● **Direction**: Transcribe the whole listing below without changing a word, but leave out every image.

● **Information shown**:
>> begin
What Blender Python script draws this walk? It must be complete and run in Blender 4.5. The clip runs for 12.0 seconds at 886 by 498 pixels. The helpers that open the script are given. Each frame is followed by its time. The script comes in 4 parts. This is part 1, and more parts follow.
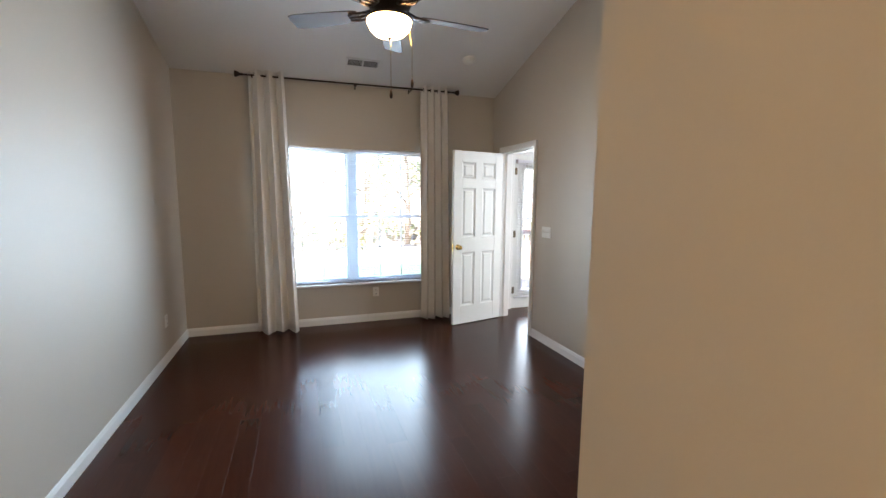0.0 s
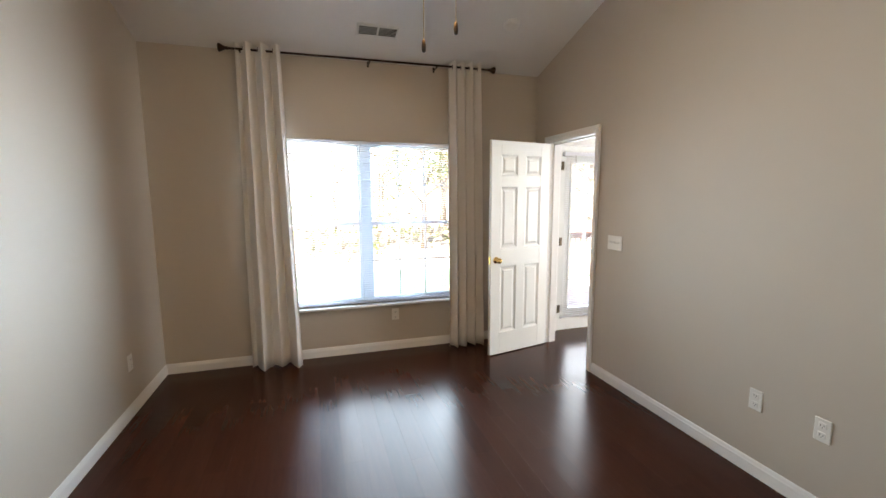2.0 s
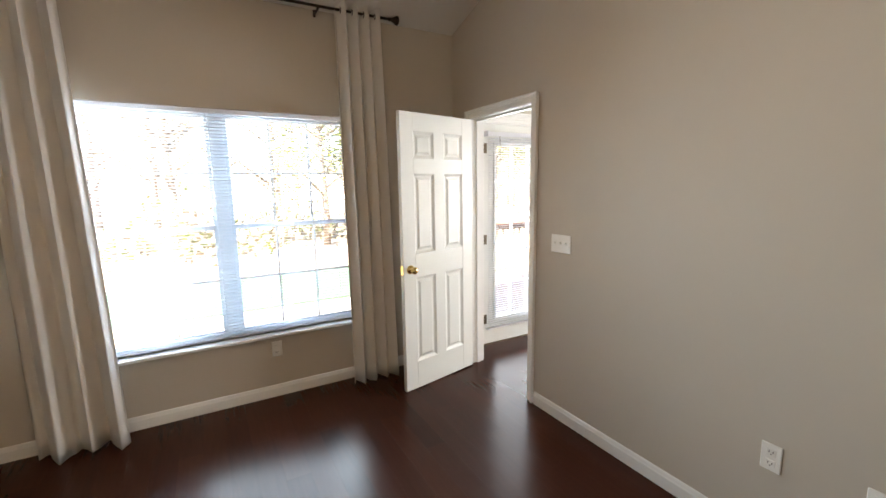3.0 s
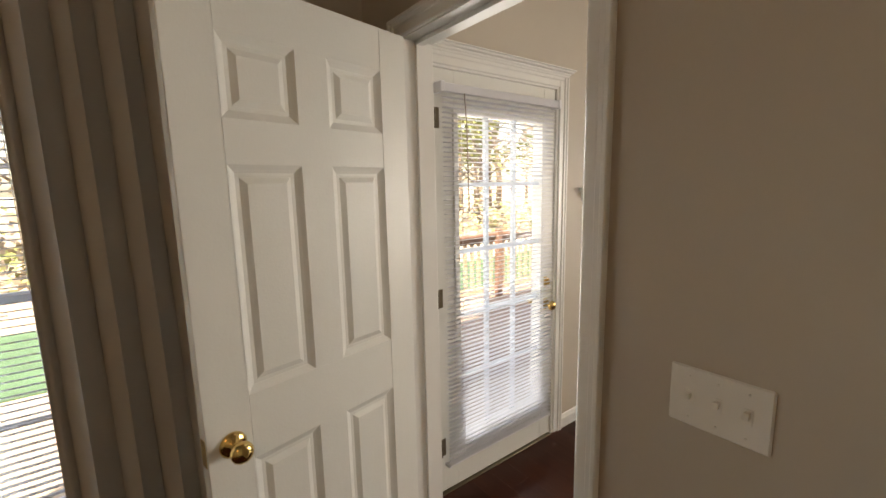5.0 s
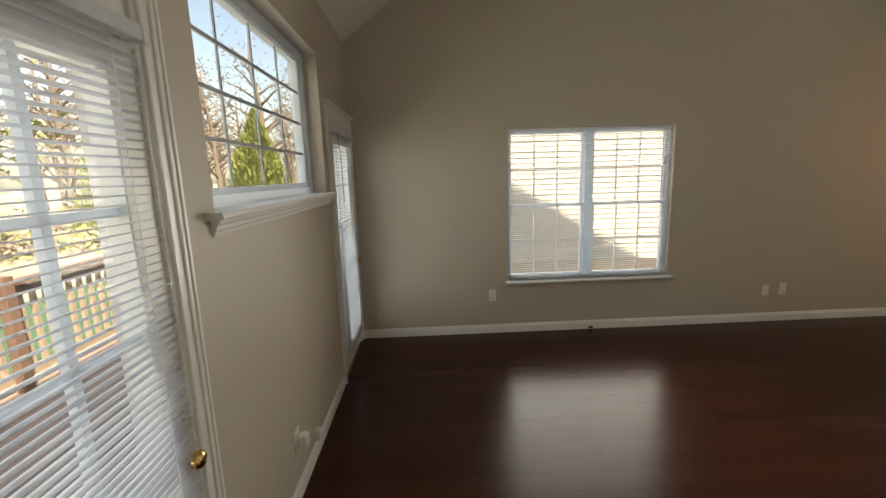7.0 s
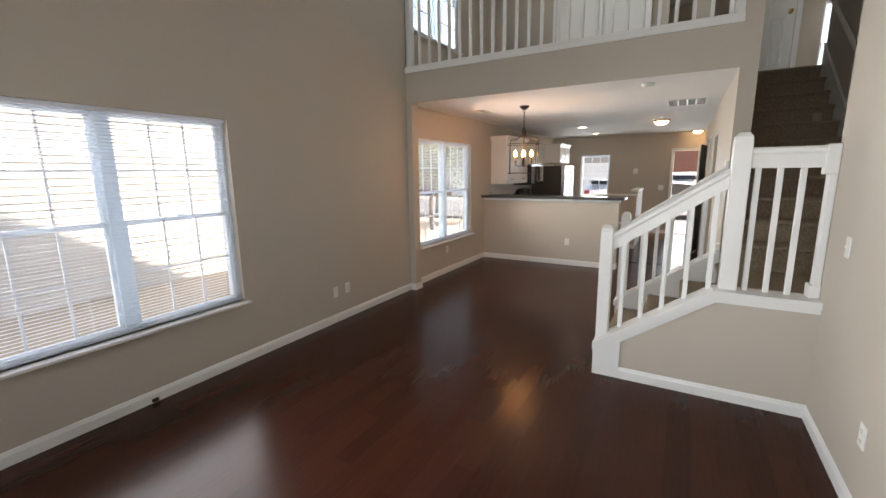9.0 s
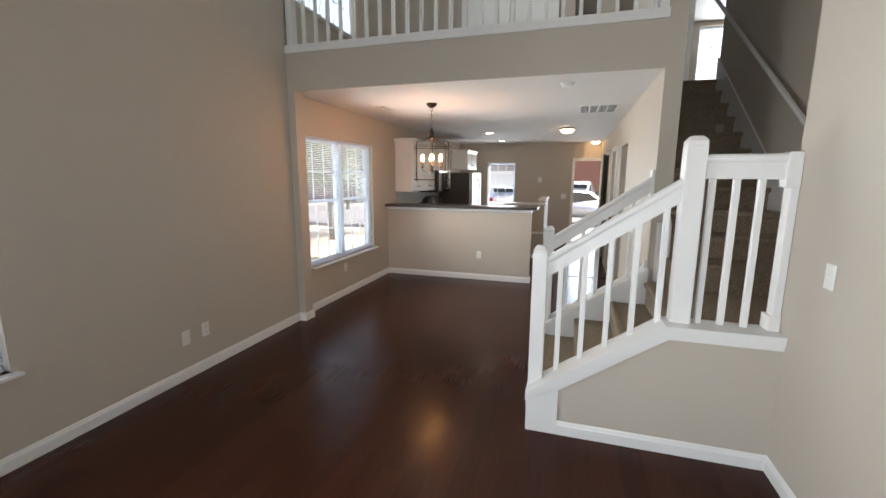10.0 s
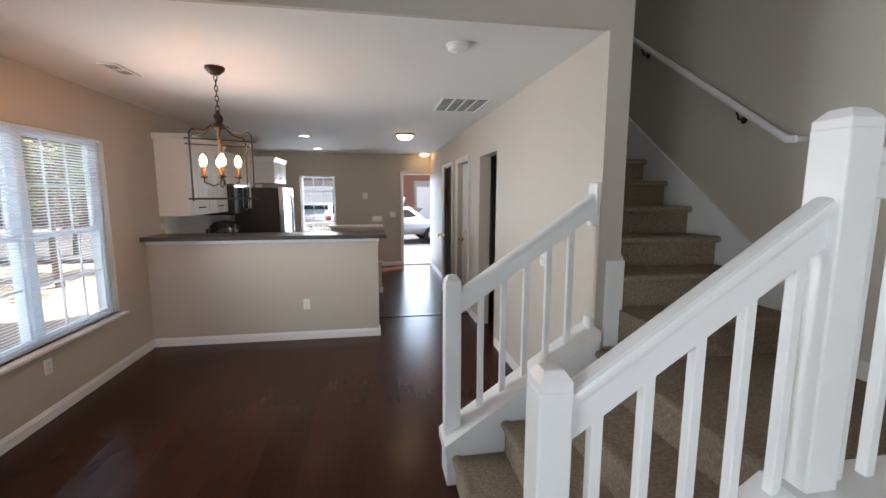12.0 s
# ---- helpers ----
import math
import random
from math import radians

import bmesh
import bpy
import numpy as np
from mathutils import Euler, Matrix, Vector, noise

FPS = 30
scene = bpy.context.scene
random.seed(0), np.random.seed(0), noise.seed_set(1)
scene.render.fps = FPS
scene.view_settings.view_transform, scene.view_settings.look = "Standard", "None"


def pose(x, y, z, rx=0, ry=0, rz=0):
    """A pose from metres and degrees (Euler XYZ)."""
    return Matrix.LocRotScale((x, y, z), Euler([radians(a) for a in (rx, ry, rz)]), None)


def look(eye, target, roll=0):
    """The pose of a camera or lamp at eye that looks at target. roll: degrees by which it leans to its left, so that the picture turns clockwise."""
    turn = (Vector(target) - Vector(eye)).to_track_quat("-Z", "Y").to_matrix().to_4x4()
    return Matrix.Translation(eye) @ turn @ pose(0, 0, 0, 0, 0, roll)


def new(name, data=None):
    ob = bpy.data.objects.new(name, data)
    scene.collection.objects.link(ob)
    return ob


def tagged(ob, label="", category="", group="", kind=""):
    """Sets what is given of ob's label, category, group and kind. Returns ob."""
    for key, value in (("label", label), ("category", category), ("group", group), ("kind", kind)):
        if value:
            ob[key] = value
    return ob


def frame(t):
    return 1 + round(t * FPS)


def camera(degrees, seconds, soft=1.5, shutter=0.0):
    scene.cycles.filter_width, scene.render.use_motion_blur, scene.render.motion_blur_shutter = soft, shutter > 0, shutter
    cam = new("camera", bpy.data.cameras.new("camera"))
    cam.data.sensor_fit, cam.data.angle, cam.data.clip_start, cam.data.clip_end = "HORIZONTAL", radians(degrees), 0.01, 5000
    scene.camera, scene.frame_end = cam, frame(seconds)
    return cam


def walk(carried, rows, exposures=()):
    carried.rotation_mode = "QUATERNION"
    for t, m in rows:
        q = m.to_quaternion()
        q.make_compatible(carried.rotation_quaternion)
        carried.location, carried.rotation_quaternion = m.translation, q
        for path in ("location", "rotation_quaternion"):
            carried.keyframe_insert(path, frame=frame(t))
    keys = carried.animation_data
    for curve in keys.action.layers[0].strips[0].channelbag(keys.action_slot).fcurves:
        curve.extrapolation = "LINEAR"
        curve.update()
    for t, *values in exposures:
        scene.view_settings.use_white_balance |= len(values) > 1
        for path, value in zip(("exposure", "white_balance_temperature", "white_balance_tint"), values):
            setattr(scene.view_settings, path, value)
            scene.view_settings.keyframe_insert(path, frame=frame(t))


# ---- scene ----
cam = camera(93.7, 12.0)
PATH = [
    (0, (-2.37, -4.953, 1.522), (-1.727, -3.076, 1.27), 0.5),
    (0.5, (-2.275, -4.831, 1.496), (-1.984, -2.867, 1.261), 0.5),
    (1, (-2.284, -4.686, 1.515), (-2.184, -2.703, 1.269), 0.8),
    (1.5, (-2.308, -4.377, 1.51), (-2.032, -2.411, 1.27), 1.3),
    (2, (-2.264, -4.018, 1.543), (-1.682, -2.122, 1.287), -0.2),
    (2.5, (-2.08, -3.602, 1.543), (-1.29, -1.785, 1.272), 0.1),
    (3, (-1.899, -3.149, 1.538), (-0.924, -1.43, 1.233), -0.9),
    (3.2, (-1.777, -2.958, 1.525), (-0.73, -1.286, 1.199), -1.4),
    (4.8, (-0.867, -1.651, 1.555), (0.293, -0.052, 1.246), -1.5),
    (5, (-0.798, -1.547, 1.561), (0.391, 0.033, 1.257), -1.2),
    (5.5, (-0.667, -1.171, 1.57), (0.883, 0.043, 1.22), -1.2),
    (6, (-0.433, -0.935, 1.548), (1.329, -0.044, 1.228), -1.0),
    (6.5, (-0.183, -0.824, 1.564), (1.723, -0.317, 1.231), -1.1),
    (7, (0.033, -0.729, 1.625), (2.001, -0.793, 1.273), -1.8),
    (7.5, (0.25, -0.671, 1.586), (2.13, -1.27, 1.257), -1.6),
    (7.7, (0.379, -0.667, 1.599), (2.177, -1.478, 1.271), -1.1),
    (9.3, (0.978, -1.242, 1.608), (1.809, -3.024, 1.245), -0.4),
    (9.5, (1.026, -1.404, 1.619), (1.78, -3.222, 1.264), 0.0),
    (10, (1.235, -1.814, 1.602), (1.81, -3.699, 1.263), 0.3),
    (10.5, (1.408, -2.237, 1.587), (1.825, -4.167, 1.27), -0.3),
    (11, (1.553, -2.693, 1.604), (1.852, -4.647, 1.304), 0.2),
    (11.5, (1.759, -3.109, 1.611), (1.763, -5.088, 1.324), -0.4),
    (12, (1.817, -3.514, 1.612), (1.496, -5.471, 1.348), 0.1),
]
walk(cam, [(t, look(*p)) for t, *p in PATH], exposures=[
    (0, 3.4, 6700, 12), (1.0, 3.5, 7200, 14), (2.0, 3.52, 7450, 14), (3.2, 3.35, 7700, 14), (4.8, 2.3, 9400, 17), (5.1, 2.3, 9200, 17), (5.6, 2.2, 7800, 13),
    (6.05, 1.95, 9000, 10), (6.5, 1.5, 9300, 8), (7.0, 1.5, 9000, 10), (7.5, 1.75, 8300, 15), (9.3, 2.03, 7350, 15), (10.6, 2.15, 6850, 13), (12, 1.87, 6700, 14)])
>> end
● **Full answer**:
What Blender Python script draws this walk? It must be complete and run in Blender 4.5. The clip runs for 12.0 seconds at 886 by 498 pixels. The helpers that open the script are given. Each frame is followed by its time. The script comes in 4 parts. This is part 1, and more parts follow.
0.0 s
2.0 s
3.0 s
5.0 s
7.0 s
9.0 s
10.0 s
12.0 s
# ---- helpers ----
import math
import random
from math import radians

import bmesh
import bpy
import numpy as np
from mathutils import Euler, Matrix, Vector, noise

FPS = 30
scene = bpy.context.scene
random.seed(0), np.random.seed(0), noise.seed_set(1)
scene.render.fps = FPS
scene.view_settings.view_transform, scene.view_settings.look = "Standard", "None"


def pose(x, y, z, rx=0, ry=0, rz=0):
    """A pose from metres and degrees (Euler XYZ)."""
    return Matrix.LocRotScale((x, y, z), Euler([radians(a) for a in (rx, ry, rz)]), None)


def look(eye, target, roll=0):
    """The pose of a camera or lamp at eye that looks at target. roll: degrees by which it leans to its left, so that the picture turns clockwise."""
    turn = (Vector(target) - Vector(eye)).to_track_quat("-Z", "Y").to_matrix().to_4x4()
    return Matrix.Translation(eye) @ turn @ pose(0, 0, 0, 0, 0, roll)


def new(name, data=None):
    ob = bpy.data.objects.new(name, data)
    scene.collection.objects.link(ob)
    return ob


def tagged(ob, label="", category="", group="", kind=""):
    """Sets what is given of ob's label, category, group and kind. Returns ob."""
    for key, value in (("label", label), ("category", category), ("group", group), ("kind", kind)):
        if value:
            ob[key] = value
    return ob


def frame(t):
    return 1 + round(t * FPS)


def camera(degrees, seconds, soft=1.5, shutter=0.0):
    scene.cycles.filter_width, scene.render.use_motion_blur, scene.render.motion_blur_shutter = soft, shutter > 0, shutter
    cam = new("camera", bpy.data.cameras.new("camera"))
    cam.data.sensor_fit, cam.data.angle, cam.data.clip_start, cam.data.clip_end = "HORIZONTAL", radians(degrees), 0.01, 5000
    scene.camera, scene.frame_end = cam, frame(seconds)
    return cam


def walk(carried, rows, exposures=()):
    carried.rotation_mode = "QUATERNION"
    for t, m in rows:
        q = m.to_quaternion()
        q.make_compatible(carried.rotation_quaternion)
        carried.location, carried.rotation_quaternion = m.translation, q
        for path in ("location", "rotation_quaternion"):
            carried.keyframe_insert(path, frame=frame(t))
    keys = carried.animation_data
    for curve in keys.action.layers[0].strips[0].channelbag(keys.action_slot).fcurves:
        curve.extrapolation = "LINEAR"
        curve.update()
    for t, *values in exposures:
        scene.view_settings.use_white_balance |= len(values) > 1
        for path, value in zip(("exposure", "white_balance_temperature", "white_balance_tint"), values):
            setattr(scene.view_settings, path, value)
            scene.view_settings.keyframe_insert(path, frame=frame(t))


# ---- scene ----
cam = camera(93.7, 12.0)
PATH = [
    (0, (-2.37, -4.953, 1.522), (-1.727, -3.076, 1.27), 0.5),
    (0.5, (-2.275, -4.831, 1.496), (-1.984, -2.867, 1.261), 0.5),
    (1, (-2.284, -4.686, 1.515), (-2.184, -2.703, 1.269), 0.8),
    (1.5, (-2.308, -4.377, 1.51), (-2.032, -2.411, 1.27), 1.3),
    (2, (-2.264, -4.018, 1.543), (-1.682, -2.122, 1.287), -0.2),
    (2.5, (-2.08, -3.602, 1.543), (-1.29, -1.785, 1.272), 0.1),
    (3, (-1.899, -3.149, 1.538), (-0.924, -1.43, 1.233), -0.9),
    (3.2, (-1.777, -2.958, 1.525), (-0.73, -1.286, 1.199), -1.4),
    (4.8, (-0.867, -1.651, 1.555), (0.293, -0.052, 1.246), -1.5),
    (5, (-0.798, -1.547, 1.561), (0.391, 0.033, 1.257), -1.2),
    (5.5, (-0.667, -1.171, 1.57), (0.883, 0.043, 1.22), -1.2),
    (6, (-0.433, -0.935, 1.548), (1.329, -0.044, 1.228), -1.0),
    (6.5, (-0.183, -0.824, 1.564), (1.723, -0.317, 1.231), -1.1),
    (7, (0.033, -0.729, 1.625), (2.001, -0.793, 1.273), -1.8),
    (7.5, (0.25, -0.671, 1.586), (2.13, -1.27, 1.257), -1.6),
    (7.7, (0.379, -0.667, 1.599), (2.177, -1.478, 1.271), -1.1),
    (9.3, (0.978, -1.242, 1.608), (1.809, -3.024, 1.245), -0.4),
    (9.5, (1.026, -1.404, 1.619), (1.78, -3.222, 1.264), 0.0),
    (10, (1.235, -1.814, 1.602), (1.81, -3.699, 1.263), 0.3),
    (10.5, (1.408, -2.237, 1.587), (1.825, -4.167, 1.27), -0.3),
    (11, (1.553, -2.693, 1.604), (1.852, -4.647, 1.304), 0.2),
    (11.5, (1.759, -3.109, 1.611), (1.763, -5.088, 1.324), -0.4),
    (12, (1.817, -3.514, 1.612), (1.496, -5.471, 1.348), 0.1),
]
walk(cam, [(t, look(*p)) for t, *p in PATH], exposures=[
    (0, 3.4, 6700, 12), (1.0, 3.5, 7200, 14), (2.0, 3.52, 7450, 14), (3.2, 3.35, 7700, 14), (4.8, 2.3, 9400, 17), (5.1, 2.3, 9200, 17), (5.6, 2.2, 7800, 13),
    (6.05, 1.95, 9000, 10), (6.5, 1.5, 9300, 8), (7.0, 1.5, 9000, 10), (7.5, 1.75, 8300, 15), (9.3, 2.03, 7350, 15), (10.6, 2.15, 6850, 13), (12, 1.87, 6700, 14)])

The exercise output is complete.